Und genau dies ist das Problem: Wie Ackerland und Meer lieferte bis weit ins 20. Jahrhundert hinein auch der Wald die Lebensgrundlage für viele Inselbewohner. Solange das Holz noch unerlässlich war, um kochen und heizen zu können, um Öfen zu betreiben, um Kohle und Kalk herzustellen, solange boten die Wälder einen wirtschaftlichen Nutzen. Es lohnte sich, sie zu bewirtschaften. Das aber ist lange vorbei. Heute werden gerade einmal noch drei Prozent der jährlich nachwachsenden Menge Holz aus den Wäldern geholt – der Großteil davon nach Feuer oder Sturm, um tote Bäume zu entfernen.
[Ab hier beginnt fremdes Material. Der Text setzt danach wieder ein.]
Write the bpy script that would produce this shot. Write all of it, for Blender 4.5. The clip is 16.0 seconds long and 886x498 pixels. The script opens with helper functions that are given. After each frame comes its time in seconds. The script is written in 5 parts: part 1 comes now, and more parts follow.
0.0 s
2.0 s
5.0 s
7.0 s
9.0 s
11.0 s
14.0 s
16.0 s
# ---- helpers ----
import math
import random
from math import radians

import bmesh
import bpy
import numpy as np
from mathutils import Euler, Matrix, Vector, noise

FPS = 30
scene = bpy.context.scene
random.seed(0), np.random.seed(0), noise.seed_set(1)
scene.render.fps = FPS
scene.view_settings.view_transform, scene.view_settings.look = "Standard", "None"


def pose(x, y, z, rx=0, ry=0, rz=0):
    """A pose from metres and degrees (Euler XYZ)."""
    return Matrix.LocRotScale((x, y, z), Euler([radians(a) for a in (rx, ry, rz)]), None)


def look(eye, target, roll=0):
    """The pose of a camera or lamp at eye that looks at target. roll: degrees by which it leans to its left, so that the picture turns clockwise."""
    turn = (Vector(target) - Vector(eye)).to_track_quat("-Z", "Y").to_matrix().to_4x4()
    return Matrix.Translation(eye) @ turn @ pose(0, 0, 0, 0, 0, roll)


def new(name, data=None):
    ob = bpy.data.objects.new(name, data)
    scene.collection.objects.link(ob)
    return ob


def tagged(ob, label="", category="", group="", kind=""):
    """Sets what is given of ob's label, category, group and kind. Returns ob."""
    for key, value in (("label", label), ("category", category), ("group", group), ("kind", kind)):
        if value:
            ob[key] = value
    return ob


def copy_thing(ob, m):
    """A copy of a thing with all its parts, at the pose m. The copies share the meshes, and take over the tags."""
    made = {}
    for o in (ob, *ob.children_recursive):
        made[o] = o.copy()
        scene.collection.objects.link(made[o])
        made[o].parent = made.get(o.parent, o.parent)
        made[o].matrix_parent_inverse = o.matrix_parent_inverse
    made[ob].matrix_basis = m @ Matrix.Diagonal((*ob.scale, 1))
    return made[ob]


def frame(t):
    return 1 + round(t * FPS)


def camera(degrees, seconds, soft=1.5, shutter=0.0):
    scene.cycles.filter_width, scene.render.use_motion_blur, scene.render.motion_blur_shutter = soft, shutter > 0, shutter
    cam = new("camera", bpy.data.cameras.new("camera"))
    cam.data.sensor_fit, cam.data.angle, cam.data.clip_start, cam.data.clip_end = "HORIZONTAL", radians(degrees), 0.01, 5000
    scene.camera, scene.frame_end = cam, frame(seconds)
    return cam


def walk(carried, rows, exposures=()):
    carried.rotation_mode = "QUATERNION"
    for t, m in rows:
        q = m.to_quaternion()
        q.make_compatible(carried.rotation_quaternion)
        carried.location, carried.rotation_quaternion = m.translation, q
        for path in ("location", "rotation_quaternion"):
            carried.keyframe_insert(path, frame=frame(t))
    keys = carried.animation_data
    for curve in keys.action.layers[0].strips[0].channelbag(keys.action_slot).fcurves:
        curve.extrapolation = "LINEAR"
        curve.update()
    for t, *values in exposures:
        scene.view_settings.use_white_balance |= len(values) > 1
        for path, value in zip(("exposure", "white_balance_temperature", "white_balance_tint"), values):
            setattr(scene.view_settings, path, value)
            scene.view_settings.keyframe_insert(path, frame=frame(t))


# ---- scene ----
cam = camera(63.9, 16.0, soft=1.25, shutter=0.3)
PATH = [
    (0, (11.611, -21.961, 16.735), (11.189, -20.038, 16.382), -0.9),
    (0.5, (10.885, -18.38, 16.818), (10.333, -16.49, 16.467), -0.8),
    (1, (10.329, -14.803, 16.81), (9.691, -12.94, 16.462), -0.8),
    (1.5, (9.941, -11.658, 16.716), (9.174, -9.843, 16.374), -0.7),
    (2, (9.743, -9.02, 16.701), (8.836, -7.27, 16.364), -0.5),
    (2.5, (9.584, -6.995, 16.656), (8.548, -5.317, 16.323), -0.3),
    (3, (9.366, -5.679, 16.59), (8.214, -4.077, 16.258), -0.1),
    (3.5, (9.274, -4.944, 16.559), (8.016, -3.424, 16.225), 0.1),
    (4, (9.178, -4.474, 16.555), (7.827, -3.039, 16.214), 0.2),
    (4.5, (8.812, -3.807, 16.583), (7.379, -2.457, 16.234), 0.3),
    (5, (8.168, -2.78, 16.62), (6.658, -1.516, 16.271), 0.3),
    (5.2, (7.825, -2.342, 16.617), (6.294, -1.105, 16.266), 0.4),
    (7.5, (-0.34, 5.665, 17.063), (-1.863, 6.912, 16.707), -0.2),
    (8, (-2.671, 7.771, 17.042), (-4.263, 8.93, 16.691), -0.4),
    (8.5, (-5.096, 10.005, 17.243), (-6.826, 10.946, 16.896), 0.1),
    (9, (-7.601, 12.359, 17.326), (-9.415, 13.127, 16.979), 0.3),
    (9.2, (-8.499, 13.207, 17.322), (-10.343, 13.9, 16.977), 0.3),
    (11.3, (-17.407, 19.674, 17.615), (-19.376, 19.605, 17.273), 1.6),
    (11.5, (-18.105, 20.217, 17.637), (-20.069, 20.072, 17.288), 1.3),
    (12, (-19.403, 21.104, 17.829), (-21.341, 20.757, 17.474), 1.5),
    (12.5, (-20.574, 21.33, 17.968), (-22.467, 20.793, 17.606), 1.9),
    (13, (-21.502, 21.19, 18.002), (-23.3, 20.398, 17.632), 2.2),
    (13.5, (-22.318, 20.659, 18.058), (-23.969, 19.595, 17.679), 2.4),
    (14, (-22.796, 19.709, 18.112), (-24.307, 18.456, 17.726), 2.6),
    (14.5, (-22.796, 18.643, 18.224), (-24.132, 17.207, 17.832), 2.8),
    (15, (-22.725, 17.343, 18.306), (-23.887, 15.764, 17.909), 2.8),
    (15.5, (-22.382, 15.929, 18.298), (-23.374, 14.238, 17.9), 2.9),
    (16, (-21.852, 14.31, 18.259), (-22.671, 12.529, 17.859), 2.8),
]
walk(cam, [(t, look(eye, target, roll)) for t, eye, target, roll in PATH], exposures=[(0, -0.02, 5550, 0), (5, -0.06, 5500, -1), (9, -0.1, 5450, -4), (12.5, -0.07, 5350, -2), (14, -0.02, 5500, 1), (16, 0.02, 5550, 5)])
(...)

Eine rentable Nutzung des Rohstoffes Holz ist nicht in Sicht. Biomasse-Anlagen gibt es zwar zunehmend, die nötigen Pellets aber werden in der Regel vom Festland importiert. Der Biomasse-Anteil an der gesamten Energieproduktion ist verschwindend gering. So gering, dass selbst das balearische Energieministerium, das sonst jeden noch so kleinen Fortschritt bei der Nutzung erneuerbarer Energien vermeldet, auf Anfrage passen muss. Immerhin hat die Stadt Palma zuletzt eine Biomasse-Anlage im Schwimmbad Son Hugo installiert. Der Inselrat rüstet seine Wanderherbergen entsprechend nach. Entschieden gefördert wurde der Sektor bislang jedoch nicht.

Und noch etwas erschwert die Arbeit der balearischen Forstbeamten: Auf lediglich ein paar Dutzend Hektar Fläche, die sich im Besitz der öffentlichen Hand befindet, beziehungsweise als strategisch bedeutsam gilt, können sie überhaupt Arbeiten zur Brandprävention durchführen, da sich mehr als 90 Prozent des mallorquinischen Waldes in Privatbesitz befinden. Und so sind nun auch zunächst einmal Aufräumarbeiten lediglich auf etwa 45 Hektar Fläche vorgesehen – von insgesamt mehr als 14.000 wohlgemerkt. Was auf dem Rest der Fläche geschieht, ist Privatsache. In welcher Form es Subventionen für Aufräumarbeiten für Grundbesitzer geben wird, ist noch unklar. Eines scheint damit schon jetzt klar: Es dürfte ein besonders gefährliches Waldbrandjahr werden.